Tag Archives: sport

When Successful Leaders Run Their Course

Mike Shanahan

As big of a Denver Broncos fan as I am, I’ve previously opted not to use my blog publisher as a means for expressing sentiments on the topic.  Sports opens up a whole, new subject of conversation I’m choosing not to use my blog forum for at this time.  However, I feel compelled at this point to articulate some feelings I have about the Broncos that spill over beyond sports to the subject I do write about, on occasion, of leadership and management.

When the Broncos won back to back Super Bowls before John Elway’s retirement in 1999, I articulated loudly that I was at peace with whatever happened to the Broncos from that point forward.  To my surprise though, and to my dismay, I have watched in agony a Broncos team that has been mired in mediocrity for the past nine years.  In fairness, the ’99 team was riddled with injuries (including a career-threatening one to Terrell Davis) and a post-Elway hangover that didn’t really count.  On the other hand, this year’s pathetic squad has also endured its share of injuries but has no good excuse for its generally poor play.  Except for one main one.  And, oddly enough, one that’s not being talked about hardly at all–not on the Denver radio stations, in the Denver newspapers or really even on the popular football blogs including Pro Football Talk.   

I’m referring to an increasing need for Mike Shanahan to leave his post as the head coach of the Broncos.  This notion is generally startling when I mention it to folks around Denver but I don’t understand why: the Bronx have won one playoff game since Elway retired, all facets of their game this year (O, D, Special Teams) were ranked towards the bottom of the league, their defensive and offensive lines are in virtual shambles, expensive pick-ups including Travis Henry didn’t pay dividends at all this year, etc etc. 

I, honestly, felt like Shanahan should have been gone earlier this decade but was willing to be patient especially after the ’06 team (which also didn’t make the playoffs after an embarrasing home loss in week 17 to the Niners) showed signs of great, youthful potential with the likes of Jay Cutler, Brandon Marshall and Mike Bell (poor Mike Bell–where have you gone in just one year’s time?)  Now, however, after this pathetic season–what excuse can be used for Shanahan now?  He is the longest tenured coach in the league and deserved some significant time to rebuild and grow a new foundation for the team after Elway’s departure.  But, nine years?  In the business world, I can say with a high degree of certainty that a business CEO would never get nine years of patience from a Board of Directors if the company underperformed for such a period of time.  No matter how successful they had been in the distant past.

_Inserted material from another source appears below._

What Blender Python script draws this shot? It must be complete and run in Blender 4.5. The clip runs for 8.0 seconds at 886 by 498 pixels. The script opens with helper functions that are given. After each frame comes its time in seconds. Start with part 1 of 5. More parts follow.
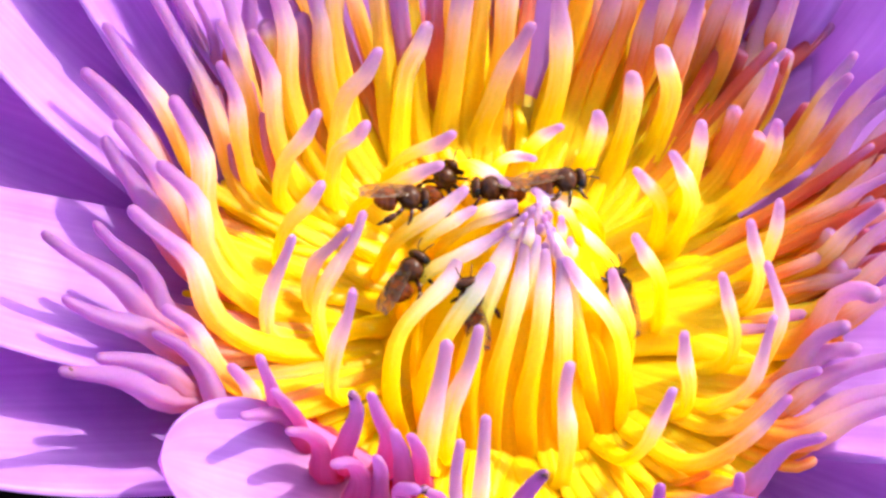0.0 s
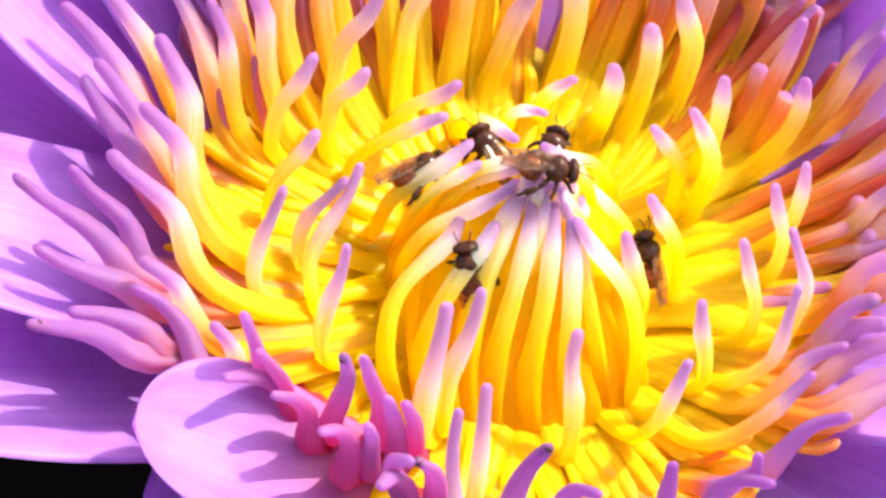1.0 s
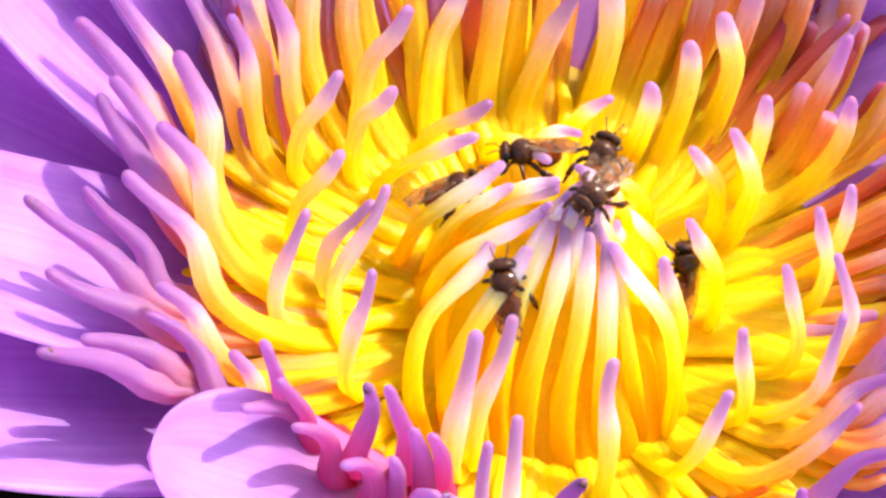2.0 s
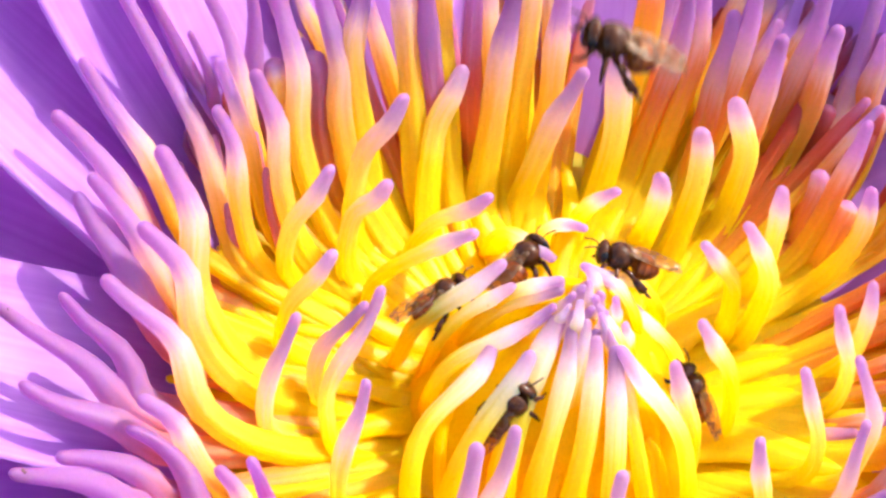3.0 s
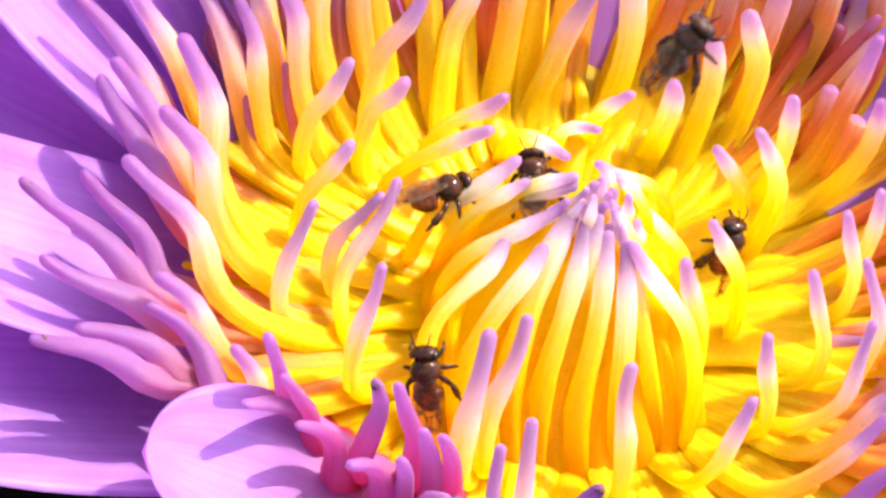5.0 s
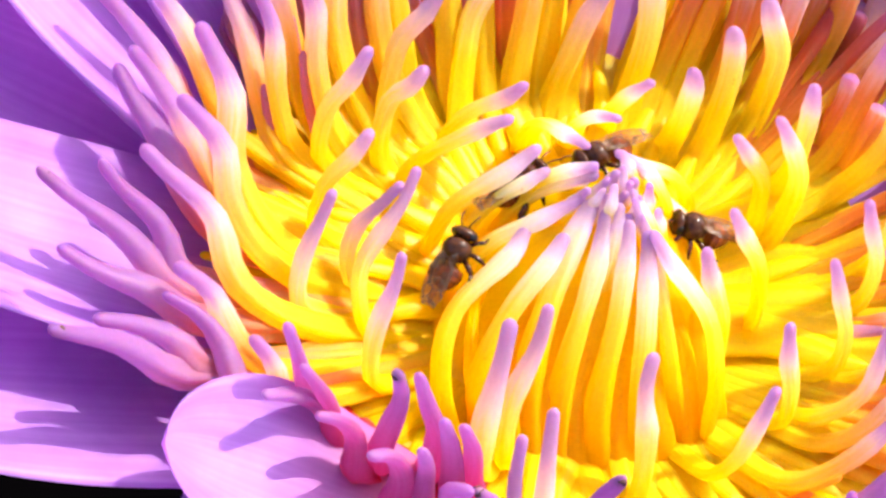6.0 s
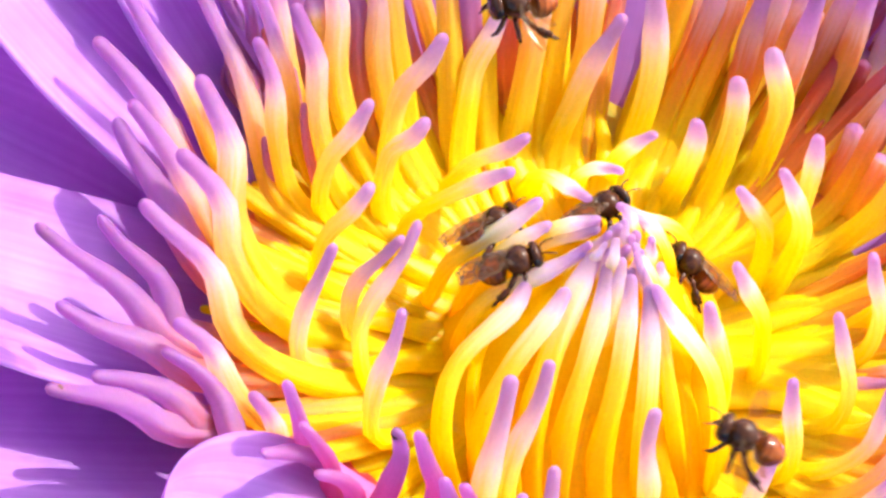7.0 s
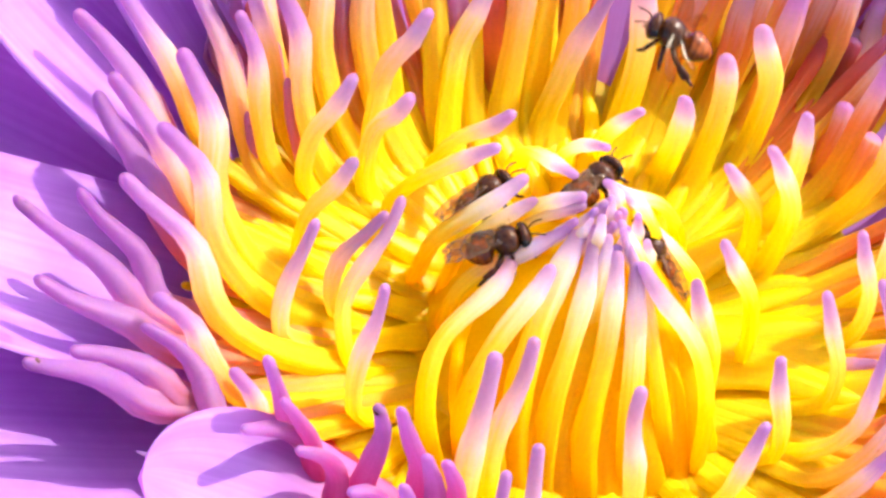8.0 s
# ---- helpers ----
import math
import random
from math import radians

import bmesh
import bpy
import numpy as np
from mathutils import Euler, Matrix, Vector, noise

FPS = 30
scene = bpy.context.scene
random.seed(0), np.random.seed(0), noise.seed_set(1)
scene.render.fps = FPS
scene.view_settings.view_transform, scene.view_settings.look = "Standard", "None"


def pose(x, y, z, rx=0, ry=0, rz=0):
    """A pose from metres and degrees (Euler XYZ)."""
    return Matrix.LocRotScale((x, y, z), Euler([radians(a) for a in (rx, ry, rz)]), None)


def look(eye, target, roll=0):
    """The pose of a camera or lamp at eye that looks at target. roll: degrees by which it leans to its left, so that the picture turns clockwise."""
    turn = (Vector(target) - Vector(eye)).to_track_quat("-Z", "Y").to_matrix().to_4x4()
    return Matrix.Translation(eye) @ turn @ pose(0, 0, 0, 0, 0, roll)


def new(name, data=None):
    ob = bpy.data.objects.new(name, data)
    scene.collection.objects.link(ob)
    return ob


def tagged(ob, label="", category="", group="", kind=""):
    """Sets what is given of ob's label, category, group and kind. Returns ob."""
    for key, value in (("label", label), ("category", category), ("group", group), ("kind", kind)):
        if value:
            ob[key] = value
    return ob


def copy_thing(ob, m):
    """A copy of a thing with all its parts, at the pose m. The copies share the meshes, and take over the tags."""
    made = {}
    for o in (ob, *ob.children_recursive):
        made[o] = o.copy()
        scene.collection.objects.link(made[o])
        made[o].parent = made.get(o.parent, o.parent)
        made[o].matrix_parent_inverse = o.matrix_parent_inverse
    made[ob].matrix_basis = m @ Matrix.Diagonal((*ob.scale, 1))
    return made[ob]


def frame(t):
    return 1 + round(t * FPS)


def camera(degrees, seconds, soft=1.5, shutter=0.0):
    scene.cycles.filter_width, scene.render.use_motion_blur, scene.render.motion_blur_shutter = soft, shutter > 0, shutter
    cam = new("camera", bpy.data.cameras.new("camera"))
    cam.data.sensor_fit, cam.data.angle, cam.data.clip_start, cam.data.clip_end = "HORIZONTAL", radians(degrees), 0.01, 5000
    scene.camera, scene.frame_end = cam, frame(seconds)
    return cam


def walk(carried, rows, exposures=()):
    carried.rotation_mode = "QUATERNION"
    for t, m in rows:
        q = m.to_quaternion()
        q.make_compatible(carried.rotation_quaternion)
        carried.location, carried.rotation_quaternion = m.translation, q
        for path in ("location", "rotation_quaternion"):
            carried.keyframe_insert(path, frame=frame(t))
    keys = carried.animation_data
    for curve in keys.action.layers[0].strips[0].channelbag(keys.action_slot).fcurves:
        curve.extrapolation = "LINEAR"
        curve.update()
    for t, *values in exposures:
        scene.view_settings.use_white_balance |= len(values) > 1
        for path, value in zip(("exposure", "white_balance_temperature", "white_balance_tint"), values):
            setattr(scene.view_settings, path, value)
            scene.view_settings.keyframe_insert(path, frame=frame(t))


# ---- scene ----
# A violet water lily in full sun, bees working its yellow centre. Plan in millimetres, built in metres.
MM = 0.001

# ---- camera ----
cam = camera(20.000, 8.0, soft=2.8, shutter=0.13)
PATH = [
    (0, look((-0.01081, -0.12074, 0.17073), (-0.00743, -0.01967, 0.03408), 17.79)),
    (0.5, look((-0.00373, -0.11734, 0.16358), (-0.00070, -0.01570, 0.02734), 18.29)),
    (1, look((-0.00981, -0.11509, 0.15806), (-0.00634, -0.01407, 0.02137), 19.23)),
    (1.2, look((-0.01219, -0.11378, 0.15718), (-0.00901, -0.01231, 0.02082), 19.08)),
    (2.3, look((-0.00840, -0.10754, 0.15124), (-0.00843, -0.00531, 0.01541), 17.76)),
    (2.5, look((-0.00957, -0.10440, 0.15232), (-0.00927, -0.00161, 0.01692), 17.89)),
    (3, look((-0.01033, -0.10087, 0.14721), (-0.01059, 0.00243, 0.01220), 17.35)),
    (3.5, look((-0.00726, -0.10052, 0.14590), (-0.00721, 0.00379, 0.01166), 17.95)),
    (4, look((-0.00535, -0.10048, 0.14475), (-0.00503, 0.00465, 0.01116), 18.51)),
    (4.5, look((-0.00938, -0.10433, 0.14587), (-0.00894, 0.00060, 0.01212), 18.49)),
    (4.7, look((-0.00935, -0.10695, 0.14442), (-0.00851, -0.00214, 0.01058), 18.95)),
    (5.8, look((-0.01140, -0.11099, 0.14250), (-0.01157, -0.00599, 0.00880), 18.99)),
    (6, look((-0.01070, -0.10933, 0.14201), (-0.01032, -0.00473, 0.00801), 19.00)),
    (6.5, look((-0.01170, -0.10857, 0.14205), (-0.01191, -0.00365, 0.00830), 18.71)),
    (7, look((-0.01085, -0.10649, 0.14323), (-0.01156, -0.00156, 0.00948), 18.52)),
    (7.5, look((-0.01028, -0.10758, 0.14204), (-0.01179, -0.00189, 0.00889), 18.37)),
    (8, look((-0.00948, -0.10642, 0.14072), (-0.01007, -0.00121, 0.00719), 18.75)),
]
walk(cam, PATH)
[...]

I do understand that owner Pat Bowlen won’t be willing to fire Shanahan and I fully comprehend that notion.  But, I believe that it’s time for Shanahan to acknowledge that his leadership has run its course, as does happen in the world of sports and business alike, and recognize that new blood at the top is exactly what this rebuilding organization requires.  He would depart now, disappointed I’m sure, but respected and able to obtain future employment with almost any other organization in the league if he was interested in the future.  However, another season in ’08 like this one in ’07 will cause collateral damage that may leave Shanahan, among others, unable to even faintly recall those great years of the late 1990s and his accomplishments a a leader of the organization at that time.